The previous meetings in Mooi River and Greytown were both cancelled due to the venues being too small.

They have applied to explore 1,5 million hectares, including 10 000 farms, near Pietermaritzburg, Ladysmith and Nkandla, looking for natural gas deposits in the main, and minerals.

According to environmental consultant Matthew Hemming, the company has applied for “an exploration right to the Petroleum Agency South Africa … over a substantial area in KwaZulu-Natal”.

In a letter addressed to landowners and “interested and affected parties” last week, Hemming stressed no hydraulic fracturing (fracking) is proposed in the three-year exploration work programme.

Rhino has come under significant pressure at public meetings over the likelihood of the controversial hydraulic fracturing technique being used.

Hemming said the previous public meetings, which included Ashburton and Nkandla during November, “elicited significant response” but that “overall the public response was very much opposed to the exploration right application”.

CEO of African Conservation Trust, which forms part of a newly formed lobby group called Frack Free SA, Francois du Toit, said he intends to attend as many public consultation meetings as possible.

Speaking on Rhino’s application, he said he “can’t expect they will come up with anything different”.

“I don’t think they have bothered to take regulations into account. They have not denied fracking is not an option.
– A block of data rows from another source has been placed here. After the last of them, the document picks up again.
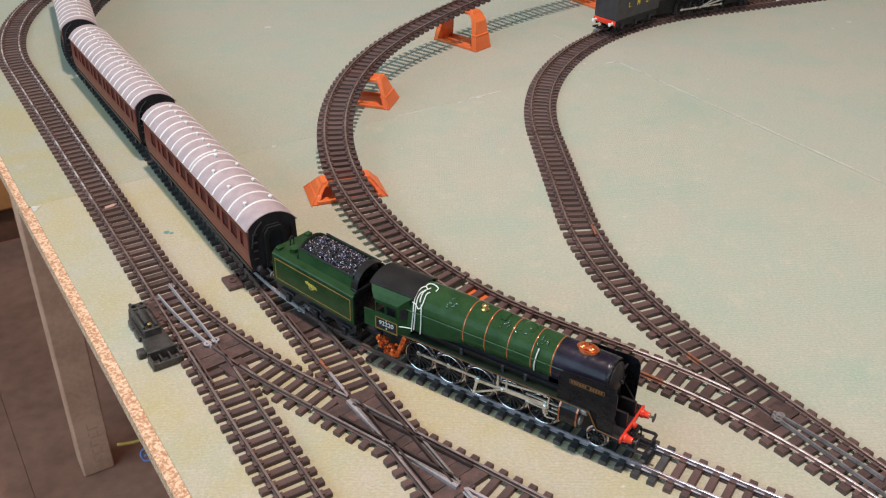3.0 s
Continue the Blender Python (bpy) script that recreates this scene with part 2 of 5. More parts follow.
    for axis, scale in (("Y", 150.0), ("X", 150.0)):
        w = nt.nodes.new("ShaderNodeTexWave")
        w.bands_direction = axis
        w.inputs["Scale"].default_value, w.inputs["Distortion"].default_value, w.inputs["Detail"].default_value, w.inputs["Detail Scale"].default_value = scale, 7.0, 3.0, 2.2
        nt.links.new(mp.outputs[0], w.inputs["Vector"])
        waves.append(w.outputs["Fac"])
    both = nt.nodes.new("ShaderNodeMath")
    both.operation = "MULTIPLY_ADD"
    nt.links.new(waves[1], both.inputs[0])
    both.inputs[1].default_value = 0.4
    nt.links.new(waves[0], both.inputs[2])
    bump1, bump2 = nt.nodes.new("ShaderNodeBump"), nt.nodes.new("ShaderNodeBump")
    bump1.inputs["Strength"].default_value, bump1.inputs["Distance"].default_value = weave, 0.0003
    bump2.inputs["Strength"].default_value, bump2.inputs["Distance"].default_value = 0.35, 0.0008
    nt.links.new(both.outputs[0], bump1.inputs["Height"])
    nt.links.new(threads.outputs["Fac"], bump2.inputs["Height"])
    nt.links.new(bump1.outputs[0], bump2.inputs["Normal"])
    nt.links.new(bump2.outputs[0], b.inputs["Normal"])
    return m


M_FELT = cover_material("beige_sage_cover", ((0.482, 0.424, 0.342), (0.440, 0.424, 0.340), (0.352, 0.414, 0.340)), ((0.438, 0.432, 0.368), (0.402, 0.432, 0.366), (0.350, 0.422, 0.350)), (0.475, 0.383, 0.195), 0.85, 0.40, 0.0, 0.53, 0.88)
M_FELT_FAR = cover_material("green_sage_cover", ((0.412, 0.388, 0.312), (0.378, 0.385, 0.308), (0.325, 0.380, 0.310)), ((0.454, 0.436, 0.376), (0.412, 0.434, 0.376), (0.360, 0.426, 0.366)), (0.44, 0.365, 0.185), 0.95, 0.30, 0.35, 0.72, 1.30)


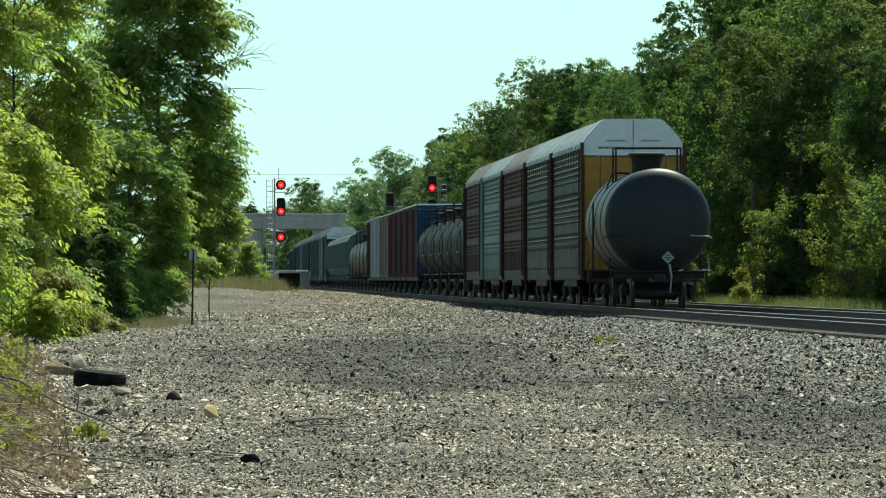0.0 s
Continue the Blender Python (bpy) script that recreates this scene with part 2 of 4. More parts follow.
SOIL = mat("soil", (0.25, 0.205, 0.155), 0.95, vary=0.5, scale=8, stain=(0.22, 0.18, 0.13), stain_scale=2.5, bump=0.9, bump_scale=18, spec=0.15)
ROOFB = mat("rusty_roof", (0.20, 0.155, 0.125), 0.6, 0.25, vary=0.2, stain=(0.33, 0.33, 0.32), stain_scale=0.5, bump=0.1, random_value=0.15)
GRASSM = leaf_mat("grass_blade", (0.125, 0.15, 0.055), (0.22, 0.25, 0.08))
DEADM = leaf_mat("dead_brush", (0.2, 0.14, 0.10), (0.16, 0.11, 0.08))
DRYM = leaf_mat("dry_grass", (0.22, 0.195, 0.09), (0.2, 0.18, 0.08))
RED_ON = glow("signal_red", (1.0, 0.004, 0.012), 1.6)
RED_HOT = glow("signal_red_core", (1.0, 0.07, 0.06), 3.0)
ORANGE = mat("orange_sign", (0.65, 0.22, 0.02), 0.6, vary=0.1, bump=0)
SIGNY = mat("yellow_marker", (0.60, 0.38, 0.03), 0.6, vary=0.1, bump=0)
GREENP = mat("green_paint", (0.015, 0.10, 0.07), 0.5, bump=0)
REDP = mat("red_paint", (0.16, 0.02, 0.015), 0.5, bump=0)


# ---- mesh tools ----
def box(bm, c, s, bevel=0.0, rot=None):
    r = bmesh.ops.create_cube(bm, size=1.0, matrix=Matrix.Translation(c) @ (rot or Matrix()) @ Matrix.Diagonal((*s, 1)))
    if bevel:
        es = list({e for v in r["verts"] for e in v.link_edges})
        bmesh.ops.bevel(bm, geom=es, offset=bevel, segments=1, affect="EDGES")
    return bm


def rod(bm, a, b, r, r2=None, seg=8, caps=True):
    a, b = Vector(a), Vector(b)
    d = b - a
    m = Matrix.Translation((a + b) / 2) @ d.to_track_quat("Z", "Y").to_matrix().to_4x4()
    bmesh.ops.create_cone(bm, cap_ends=caps, segments=seg, radius1=r, radius2=r if r2 is None else r2, depth=d.length, matrix=m)
    return bm


def lathe(bm, profile, axis="Y", seg=32, at=(0, 0, 0)):
    """Turns a profile of (along, radius) round an axis."""
    at = Vector(at)
    rings = []
    for a, r in profile:
        ring = []
        for k in range(seg):
            c, s = math.cos(2 * math.pi * k / seg), math.sin(2 * math.pi * k / seg)
            p = {"Y": (r * c, a, r * s), "Z": (r * c, r * s, a), "X": (a, r * c, r * s)}[axis]
            ring.append(bm.verts.new(at + Vector(p)))
        rings.append(ring)
    for q, w in zip(rings, rings[1:]):
        for k in range(seg):
            bm.faces.new((q[k], q[(k + 1) % seg], w[(k + 1) % seg], w[k]))
    for ring in (rings[0], rings[-1]):
        bm.faces.new(ring)
    bmesh.ops.recalc_face_normals(bm, faces=bm.faces[:])
    return bm


def finish(bm, smooth=False):
    me = bpy.data.meshes.new("mesh")
    bm.to_mesh(me)
    bm.free()
    if smooth:
        me.shade_smooth()
        me.set_sharp_from_angle(angle=radians(40))
    return me


def part(name, bm, material, parent=None, label="", smooth=False):
    me = bm if isinstance(bm, bpy.types.Mesh) else finish(bm, smooth)
    if not me.materials:
        me.materials.append(material)
    ob = new(name, me)
    if parent:
        ob.parent = parent
    if label:
        ob["label"] = label
    return ob


def thing(name, label, category, group="", m=None):
    ob = tagged(new(name), label, category, group)
    ob.empty_display_size = 0.2
    if m:
        ob.matrix_basis = m
    return ob


def mesh_np(verts, faces, smooth=False):
    """A mesh from arrays: verts (n, 3) and faces (m, k)."""
    me = bpy.data.meshes.new("mesh")
    k = faces.shape[1]
    me.vertices.add(len(verts))
    me.vertices.foreach_set("co", np.ascontiguousarray(verts, dtype=np.float32).ravel())
    me.loops.add(faces.size)
    me.loops.foreach_set("vertex_index", np.ascontiguousarray(faces, dtype=np.int32).ravel())
    me.polygons.add(len(faces))
    me.polygons.foreach_set("loop_start", np.arange(0, faces.size, k, dtype=np.int32))
    me.update(calc_edges=True)
    if smooth:
        me.shade_smooth()
    return me


def structure(name, me, material, label=""):
    return tagged(part(name, me, material), label, "", "", "structure")


# ---- the plan: a nearly straight track that runs away and bears slightly to one side ----
RAILTOP = 0.49


def track_x(d):
    return 13.894 - 0.02369 * d + 1.074e-6 * d * d


def track_turn(d):
    return math.degrees(math.atan(0.02369 - 2.148e-6 * d))


def on_track(d, off=0.0, z=0.0):
    """A place d metres ahead of the camera and off metres beyond the main track's middle."""
    return Vector((track_x(d) + off, d, z))


def on_track_m(d, off, z=0.0, turn=0.0, scale=1.0):
    return Matrix.Translation(on_track(d, off, z)) @ pose(0, 0, 0, 0, 0, track_turn(d) + turn) @ Matrix.Scale(scale, 4)


def bank_edge(y):
    return -2.5 - 0.0402 * (y - 67)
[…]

We are not expecting any significant changes. They [the environmental consultants] are simply going through the motions,” said Du Toit.

Du Toit said there is “sufficient evidence” that fracking is dangerous to the health of the environment and people.

“Our other concern is that Rhino is embarking on this process of ­exploration and they intend to sell their bidding right to the highest bidder,” he said.

He said Frack Free SA will scrutinise Sungu Sungu’s application.